A Joint Video and Image Encoder for End-to-End Retrieval
The research paper "Frozen in Time: A Joint Video and Image Encoder for End-to-End Retrieval" provides a comprehensive exploration of video-text retrieval through the creation of a unified visual encoder. The goal is to bridge the gap between images and videos in an end-to-end trainable model under a unified framework. This paper addresses several core challenges faced in video-text retrieval, particularly the design of the visual architecture and the noise in large-scale training datasets.
Model Architecture
The proposed model employs an adaptation of Vision Transformers (ViT) and Timesformer architectures, integrating attention mechanisms across both spatial and temporal dimensions. This dual encoder consists of a space-time transformer encoder for videos and a text encoder, capable of handling text-to-video and text-to-image retrieval. The primary innovation lies in the flexibility of this architecture, which allows it to train on images treated as single-frame videos, thus seamlessly unifying image and video datasets.
This model's backbone is the space-time transformer encoder, which divides inputs into spatio-temporal patches processed through a sequence of transformer layers. Positional embeddings are introduced to encode spatial and temporal information, enabling the model to contextualize patches both spatially and temporally. The text encoder adopted is based on a multi-layer bidirectional transformer, such as DistilBERT, which processes tokenized word sequences into text embeddings. These text and video embeddings are projected into a common space for retrieval via dot product-based similarity.
Training Strategy
In addressing the noisy nature of large-scale datasets like HowTo100M, the authors propose a pedagogically structured curriculum learning approach. Initially, the model treats images as 'frozen' video frames and gradually increases the temporal context when training on video datasets. This incremental learning strategy, supported by temporal embedding interpolation, enables the model to efficiently scale and improve performance while minimizing the required computational resources.

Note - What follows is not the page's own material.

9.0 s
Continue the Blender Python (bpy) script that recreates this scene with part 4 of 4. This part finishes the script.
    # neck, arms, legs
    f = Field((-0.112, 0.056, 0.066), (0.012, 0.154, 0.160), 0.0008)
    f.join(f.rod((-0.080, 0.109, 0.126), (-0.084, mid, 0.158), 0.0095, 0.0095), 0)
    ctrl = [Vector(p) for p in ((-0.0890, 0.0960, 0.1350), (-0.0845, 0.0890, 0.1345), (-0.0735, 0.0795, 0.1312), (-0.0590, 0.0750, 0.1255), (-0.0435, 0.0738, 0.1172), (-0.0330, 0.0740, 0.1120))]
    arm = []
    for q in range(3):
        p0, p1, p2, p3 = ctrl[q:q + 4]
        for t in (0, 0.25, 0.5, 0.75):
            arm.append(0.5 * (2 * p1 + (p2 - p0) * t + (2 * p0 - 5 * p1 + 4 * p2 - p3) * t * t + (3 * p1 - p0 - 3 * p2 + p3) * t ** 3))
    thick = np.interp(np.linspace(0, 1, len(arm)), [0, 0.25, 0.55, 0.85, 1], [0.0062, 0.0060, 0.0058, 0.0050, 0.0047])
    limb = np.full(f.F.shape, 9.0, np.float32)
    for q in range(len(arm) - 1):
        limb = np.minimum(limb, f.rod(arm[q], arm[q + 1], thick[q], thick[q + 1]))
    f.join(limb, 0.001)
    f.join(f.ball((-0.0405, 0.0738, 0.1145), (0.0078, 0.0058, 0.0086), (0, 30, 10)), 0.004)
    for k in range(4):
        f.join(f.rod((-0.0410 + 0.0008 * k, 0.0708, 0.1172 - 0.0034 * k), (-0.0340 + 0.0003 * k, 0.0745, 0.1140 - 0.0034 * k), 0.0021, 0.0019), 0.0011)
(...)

For video-text pretraining, the paper introduces WebVid-2M, a dataset comprising over 2 million videos with weakly aligned captions. Despite being substantially smaller than HowTo100M, WebVid-2M's higher quality and better-aligned captions allow the model to achieve state-of-the-art results. Complemented by large-scale image captioning datasets such as Conceptual Captions (CC3M), the training synergy between image and video data is leveraged effectively.
Experimental Results
Empirical validation is conducted on several benchmark datasets, including MSR-VTT, MSVD, DiDeMo, and LSMDC. Notable results include achieving a Recall@1 (R@1) of 32.5% and a Median Rank (MedR) of 3 on the MSR-VTT dataset, outperforming prior methods that utilized pre-extracted features from various modalities. The zero-shot performance on MSR-VTT showcases the model's generalizability, where it surpasses benchmarks achieved by earlier approaches reliant on extensive pretraining on noisy datasets like HowTo100M.
An ablation paper showed that the choice of video backbone significantly impacts performance, with the space-time transformer encoder notably enhancing retrieval efficiency compared to traditional 3D convolutional networks (3D CNNs). Similarly, distilbert-base-uncased as the text backbone optimally balances performance and computational efficiency.

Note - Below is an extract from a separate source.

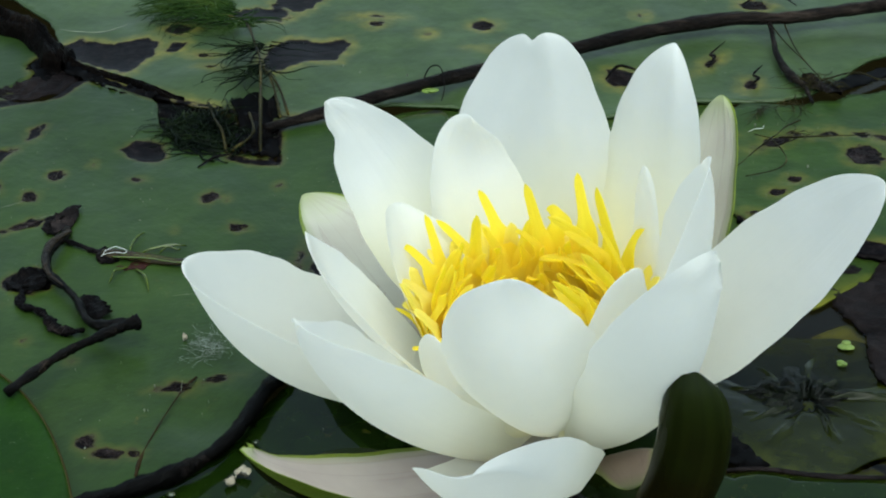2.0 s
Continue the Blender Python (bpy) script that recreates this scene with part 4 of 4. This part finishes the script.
under(curl, "strand", tube("strand", [(-118, 83.5, 1.6), (-113.7, 81.5, 1.2), (-110.7, 79.7, 1.0), (-106.8, 77.9, 1.0)], [0.8, 0.6, 0.9, 1.1], ROT, 8, 0.35, 13, 0.8))

# damselfly husk, built as a brown weed sprig with a few green leaflets
sprig = group_at("husk_sprig", (-95, 72, 0), "brown damselfly husk built as a weed sprig with thin green leaflets", "water weed")
under(sprig, "stem", tube("stem", [(-107.5, 77.4, 1.2), (-101.4, 76.9, 1.3), (-94.9, 74.9, 1.2), (-88.7, 73.8, 1.2), (-82, 74.6, 1.2), (-76.5, 74.8, 1.0)], [1.7, 1.6, 1.2, 0.9, 0.9, 0.6], SPRIG_BROWN, 10, 0.2, 7, 0.8))
for k in range(6):
    o = 0.5 * (k - 2.5)
    under(sprig, "fibre", tube("fibre", [(-103 + o, 76 + 0.8 * o, 1.9), (-95, 75 + 0.7 * o, 2.1), (-88, 73.8 + 0.6 * o, 1.7), (-81, 74.6 + 0.8 * o, 1.5)], [0.28, 0.3, 0.25, 0.15], (SPRIG_GREEN, SPRIG_BROWN, SPRIG_BROWN)[k % 3], 5, 0.2, k))
scrap("bract", [(-109, 76), (-108, 79.5), (-104, 80), (-101.5, 77.5), (-103, 74), (-107, 73.6)], 0.5, ROT, sprig, crumple=1.2, seed=8)
scrap("bract", [(-103.4, 73.4), (-99.3, 74.3), (-94.9, 73.9), (-95.6, 71), (-100.4, 70.9)], 0.2, MAROON, sprig, crumple=0.6, seed=9)
scrap("bract", [(-80.8, 75.5), (-76.3, 77.1), (-74.7, 75.2), (-77.4, 72), (-71.4, 64.4), (-73.5, 64.3), (-80.6, 69), (-79, 73)], 0.2, ROT, sprig, crumple=0.7, seed=10)
for k, (x0, y0, x1, y1, w) in enumerate([(-100.6, 78, -98.5, 89.2, 0.36), (-97, 78, -86.8, 82.7, 0.42), (-101, 72, -104.3, 64.8, 0.26), (-98, 71.5, -93.1, 59.8, 0.36), (-93, 78.5, -88, 80.6, 0.3)]):
    u, v = np.linspace(0, 1, 12), np.linspace(-1, 1, 5)
    d = np.array([x1 - x0, y1 - y0])
    sd = np.array([-d[1], d[0]]) / np.linalg.norm(d)
    g = np.zeros((12, 5, 3))
    ww = w * np.sin(np.pi * np.clip(u * 0.92 + 0.05, 0, 1)) ** 0.7
    g[..., :2] = np.array([x0, y0]) + u[:, None, None] * d + (v[None, :, None] * ww[:, None, None] + (1.3 * np.abs(np.sin(2.6 * u + k)))[:, None, None]) * sd
    g[..., 2] = 0.7 + (0.9 * np.sin(np.pi * u) + 0.2 * np.sin(9 * u + k))[:, None] + 0.3 * (v**2)[None]
    under(sprig, "leaflet", sheet("leaflet", g * MM, 0.2 * MM, [SPRIG_GREEN] * 3))
tagged(new("thread", tube("thread", [(-106.9, 75.2, 2.4), (-106.3, 77.2, 2.6), (-104.4, 79, 2.6), (-102.9, 78.2, 2.6), (-101.2, 77, 2.8), (-101.4, 75.7, 2.6), (-104, 76.1, 2.6), (-106.2, 75.5, 2.4), (-107.4, 74.6, 2.2)], [0.07, 0.1, 0.06], THREAD, 6, 0.2, 3)), "white loop of thread on the husk built as a sprig", "thread")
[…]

Contributions and Future Directions
The paper's contributions are multifold:
- Introduction of a versatile end-to-end trainable model for video retrieval without dependence on 'expert' pre-extracted features.
- Development of a large-scale video-text pretraining dataset, WebVid-2M, validating that smaller, higher-quality datasets can outperform noisier, larger ones.
- Implementation of a curriculum learning mechanism, improving training efficiency and model performance through gradual learning of temporal contexts.
Future developments in AI could explore the incorporation of multi-modal data inputs, such as audio and additional text sources, leveraging this joint model framework. Further scaling with more extensive and diverse datasets like WebVid-10M could push boundaries, enhancing the model's robustness and applicability across more complex video-text retrieval tasks.
This unified approach signifies a practical step towards efficient and flexible video-text retrieval, setting a precedent for integrated model architectures for multi-modal data grounding.